Ancillary procedural and evidentiary points considered
* Standard of proof: The Tribunal reaffirmed that cartel inference may be drawn from converging circumstantial evidence under a probabilistic standard; direct proof is not necessary (citing Rajasthan Cylinders principle).
* Natural justice/cross-examination contention: The appellants' complaint about inability to cross-examine certain individuals was considered but the Tribunal found the DG's investigation and evidence (documents, admissions, CDRs, vendor replies) sufficient; lack of cross-examination did not vitiate the findings in view of the weight of documentary and testimonial evidence.
* Mitigation and proportionality: The Tribunal balanced deterrence and proportionality - while declining a nil/zero penalty approach based on narrow "relevant turnover", it accepted reduction of percentage for cover-bidders, reflecting lesser culpability than main conspirators.

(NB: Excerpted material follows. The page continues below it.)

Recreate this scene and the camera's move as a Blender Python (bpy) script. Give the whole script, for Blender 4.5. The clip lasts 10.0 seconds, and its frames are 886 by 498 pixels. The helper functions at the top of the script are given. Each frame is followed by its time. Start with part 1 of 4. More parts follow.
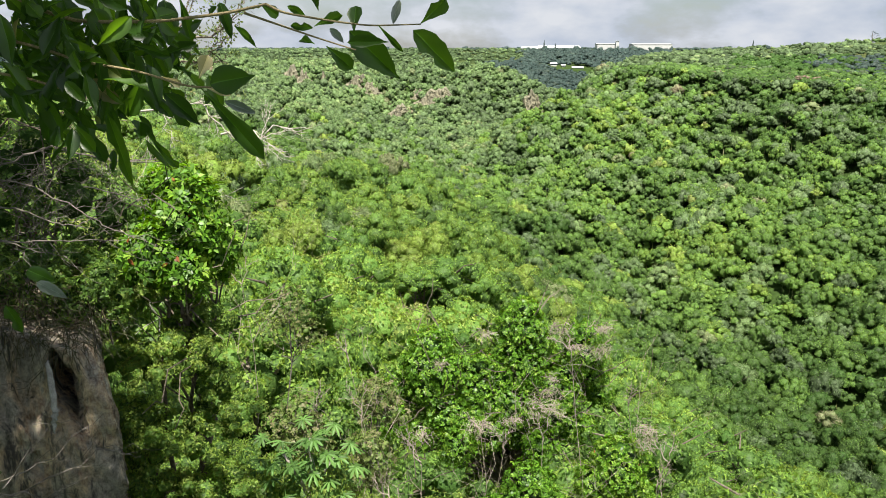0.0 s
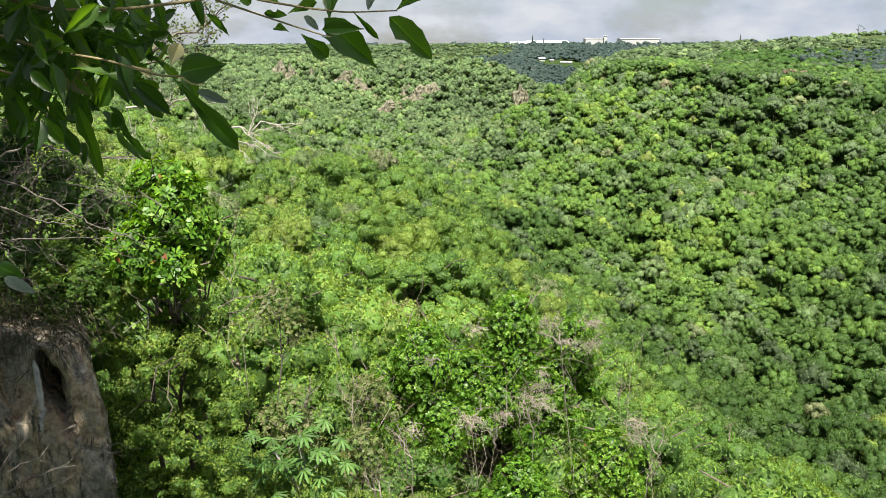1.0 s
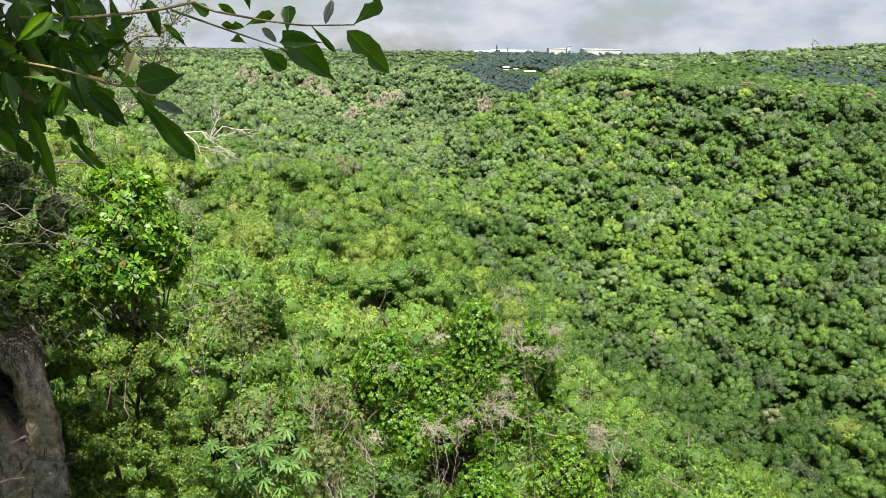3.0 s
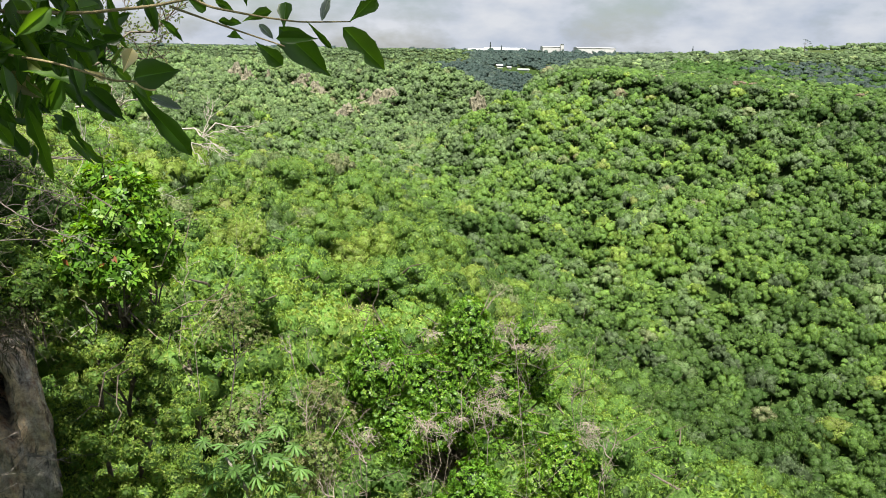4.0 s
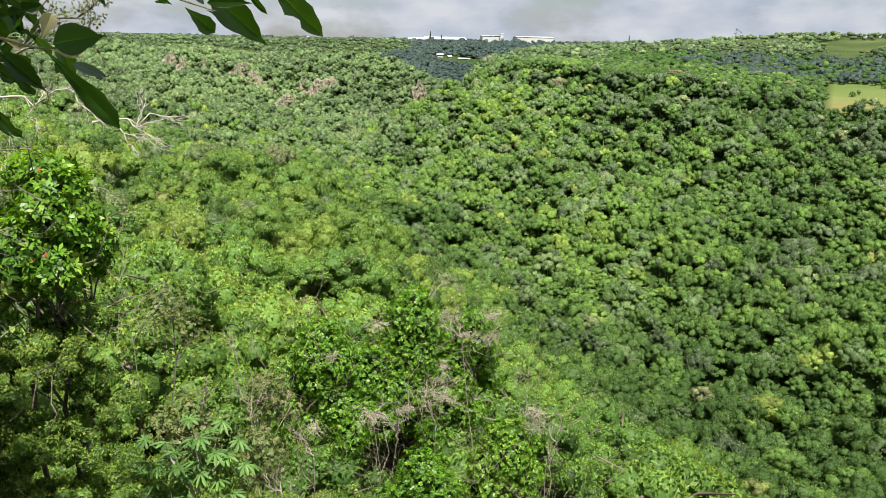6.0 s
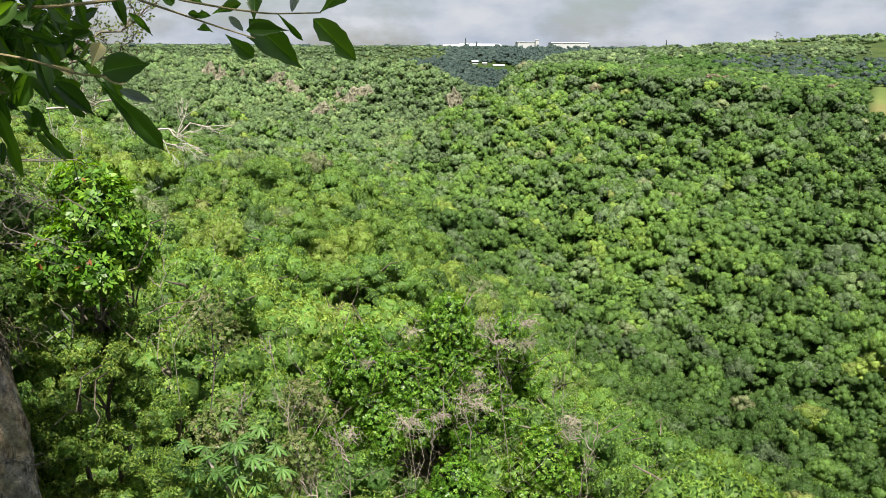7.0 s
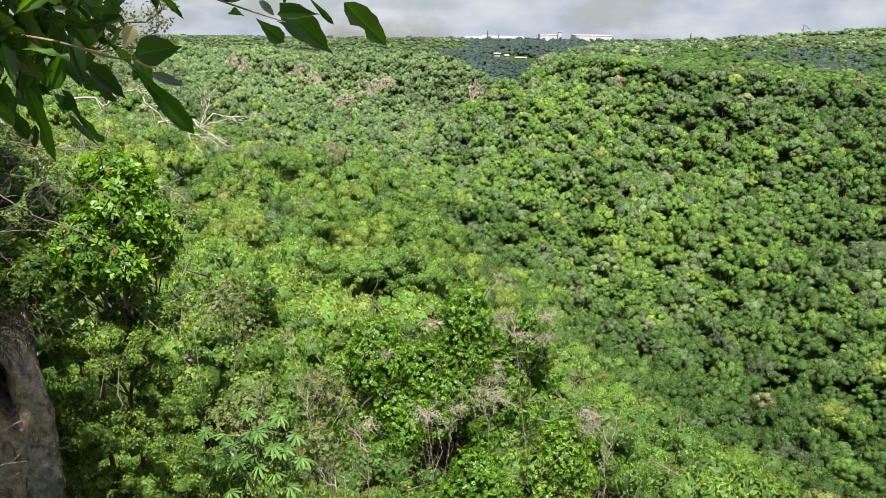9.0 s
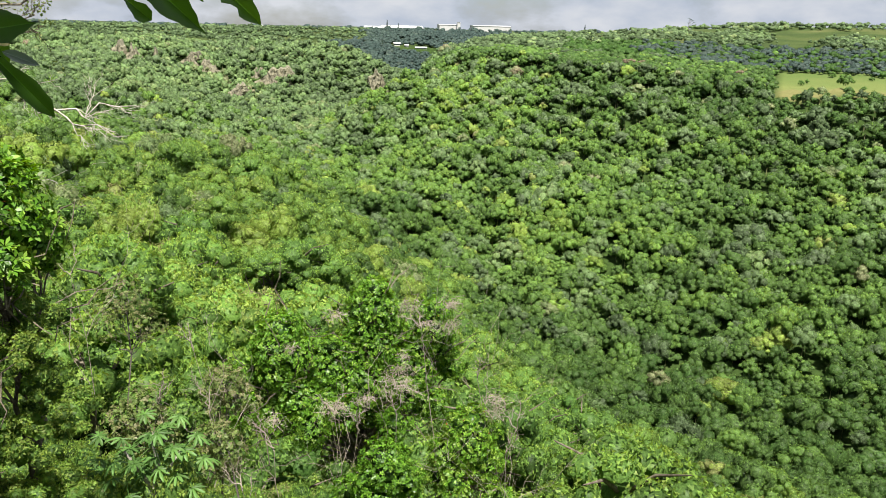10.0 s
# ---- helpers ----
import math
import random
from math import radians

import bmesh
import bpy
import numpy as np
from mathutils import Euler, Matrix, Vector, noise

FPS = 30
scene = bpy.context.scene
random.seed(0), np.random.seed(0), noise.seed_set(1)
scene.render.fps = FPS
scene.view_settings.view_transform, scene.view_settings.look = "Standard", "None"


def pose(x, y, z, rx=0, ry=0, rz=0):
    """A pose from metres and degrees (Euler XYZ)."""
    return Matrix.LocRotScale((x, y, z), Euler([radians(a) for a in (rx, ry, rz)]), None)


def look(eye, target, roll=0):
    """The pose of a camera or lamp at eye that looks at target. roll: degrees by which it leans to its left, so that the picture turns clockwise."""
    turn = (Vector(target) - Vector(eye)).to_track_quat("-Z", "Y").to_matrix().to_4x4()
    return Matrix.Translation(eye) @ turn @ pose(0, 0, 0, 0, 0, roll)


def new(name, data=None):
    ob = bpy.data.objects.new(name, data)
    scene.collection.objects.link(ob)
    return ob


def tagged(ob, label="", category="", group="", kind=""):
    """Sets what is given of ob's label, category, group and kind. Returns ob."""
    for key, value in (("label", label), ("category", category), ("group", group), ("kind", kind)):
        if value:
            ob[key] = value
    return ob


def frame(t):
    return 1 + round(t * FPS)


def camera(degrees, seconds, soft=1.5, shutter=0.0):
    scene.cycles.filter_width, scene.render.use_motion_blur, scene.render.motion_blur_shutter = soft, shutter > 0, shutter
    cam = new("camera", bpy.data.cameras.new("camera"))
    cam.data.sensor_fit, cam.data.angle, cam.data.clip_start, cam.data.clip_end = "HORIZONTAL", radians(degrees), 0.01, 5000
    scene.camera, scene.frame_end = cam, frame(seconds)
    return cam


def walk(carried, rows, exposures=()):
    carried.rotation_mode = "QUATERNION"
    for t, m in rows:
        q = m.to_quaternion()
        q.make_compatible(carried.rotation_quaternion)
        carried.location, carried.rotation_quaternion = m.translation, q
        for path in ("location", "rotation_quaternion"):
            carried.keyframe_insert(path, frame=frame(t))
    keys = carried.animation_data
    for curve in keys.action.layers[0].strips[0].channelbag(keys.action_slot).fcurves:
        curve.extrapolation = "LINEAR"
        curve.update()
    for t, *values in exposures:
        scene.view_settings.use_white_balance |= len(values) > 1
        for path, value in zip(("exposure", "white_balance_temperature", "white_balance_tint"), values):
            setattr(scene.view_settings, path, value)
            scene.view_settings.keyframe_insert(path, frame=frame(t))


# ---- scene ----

Final consolidated conclusions
* The anti-competitive conduct alleged (cover bids, submission of fabricated documents, collusion) was established on a holistic appraisal of direct admissions and corroborative documentary and electronic evidence and amounted to contravention of Section 3(1) read with Sections 3(3)(c) and 3(3)(d).
* Individuals exercising control over the enterprises and participating in or facilitating the misconduct were properly held liable under Section 48.
* Excel Crop Care's relevant-turnover principle remains good law where turnover is segment-reportable and attributable; however, where relevant turnover is nil and using it would nullify deterrence, broader turnover may be employed for penalty computation, subject to proportionality and role-based mitigation. Applying those principles, the penalty was reduced from 5% to 3% of average annual turnover for the preceding three years for the appellants in their role as cover bidders.